Being open to things is about seeing—seeing things in their wholeness, which can only be done through your own lens; placed in the context of your own perceptions, experiences and reality. Openness does imply at all that you don’t have beliefs or that you know right from wrong or that you must be accepting of everything to remain politically correct which is unfortunately usually more about how you are perceived than how you perceive. It is about removing “victimness” or the concept that things happen to me rather than around me. Furthermore, any ideas of entitlement or endowment. You are not owed anything and even if you were, there is no cosmic court that will find in your favor and grant you a finding.
It’s about accepting responsibility for how you relate to things rather than how things relate to you and hoping to achieve some otherness than what you truly are; not aiming for some preconceived results or contrived outcome. Once you truly see a thing for what it is and are open to the reality of that thing, the rest follows. You don’t need to, nor is it productive, to push against things you do not control, because you are just one player on the stage. You are not the play. What you truly are is already alive and living within you. When we learn how to say yes to our real “selfness,” we are better situated to include both the good and the bad of everything else, including our true self.

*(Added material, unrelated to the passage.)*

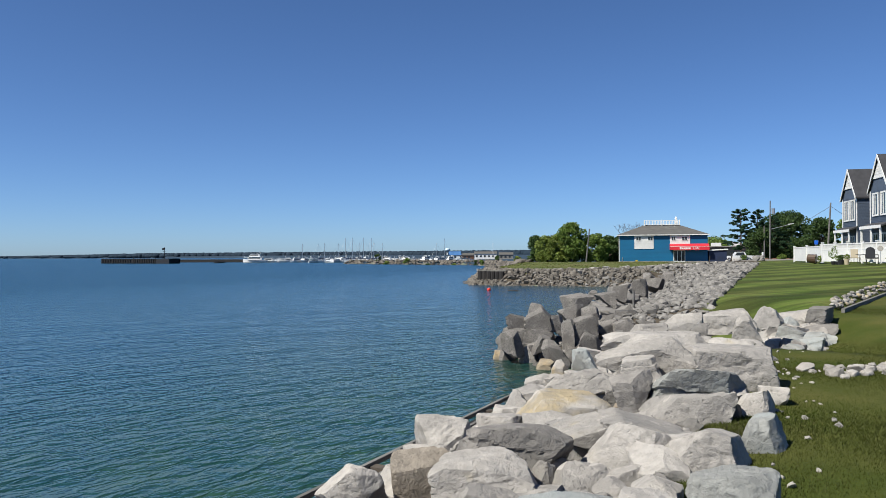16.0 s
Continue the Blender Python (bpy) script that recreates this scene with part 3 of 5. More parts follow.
boulder(9.36, 10.74, 1.60, 0.31, 0.28, 0.31, -40, 52, LIME, "block", 6)
boulder(8.62, 10.38, 1.55, 0.25, 0.23, 0.26, -37, 53, BROWN, "block", 0)
boulder(9.68, 11.75, 1.73, 0.95, 0.80, 0.59, -38, 54, LIME, "bigblock", -4, 5)
boulder(8.71, 11.16, 1.68, 1.08, 0.65, 0.50, -34, 55, BLUISH, "slab", -2, 5)
boulder(9.33, 13.15, 1.71, 1.34, 0.67, 0.62, -31, 56, LIME, "slab", -15)
boulder(8.98, 12.68, 1.66, 0.53, 0.42, 0.36, -31, 57, LIME, "slab", -4, 5)
boulder(8.09, 11.43, 1.59, 0.45, 0.36, 0.57, -30, 58, GREYLIME, "block", -10)
boulder(8.09, 12.56, 1.50, 1.02, 0.61, 0.47, -27, 59, LIME, "slab", -16, 5)
boulder(9.35, 14.83, 1.31, 0.57, 0.46, 0.70, -27, 60, BLUISH, "block", -10)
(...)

Openness provides a very different place to stand and see “the truth.” Openness is immense and vast – so much so that when life itself is fully open, it is at one with the opposite of itself; death. What we really are, beyond the clay jar we’ve been given for the here and now. Only then can we understand that we truly do not end once the jar is broken. This is true of the here and now, the physical world we all live in, as well as what comes next; the spiritual world to which we go.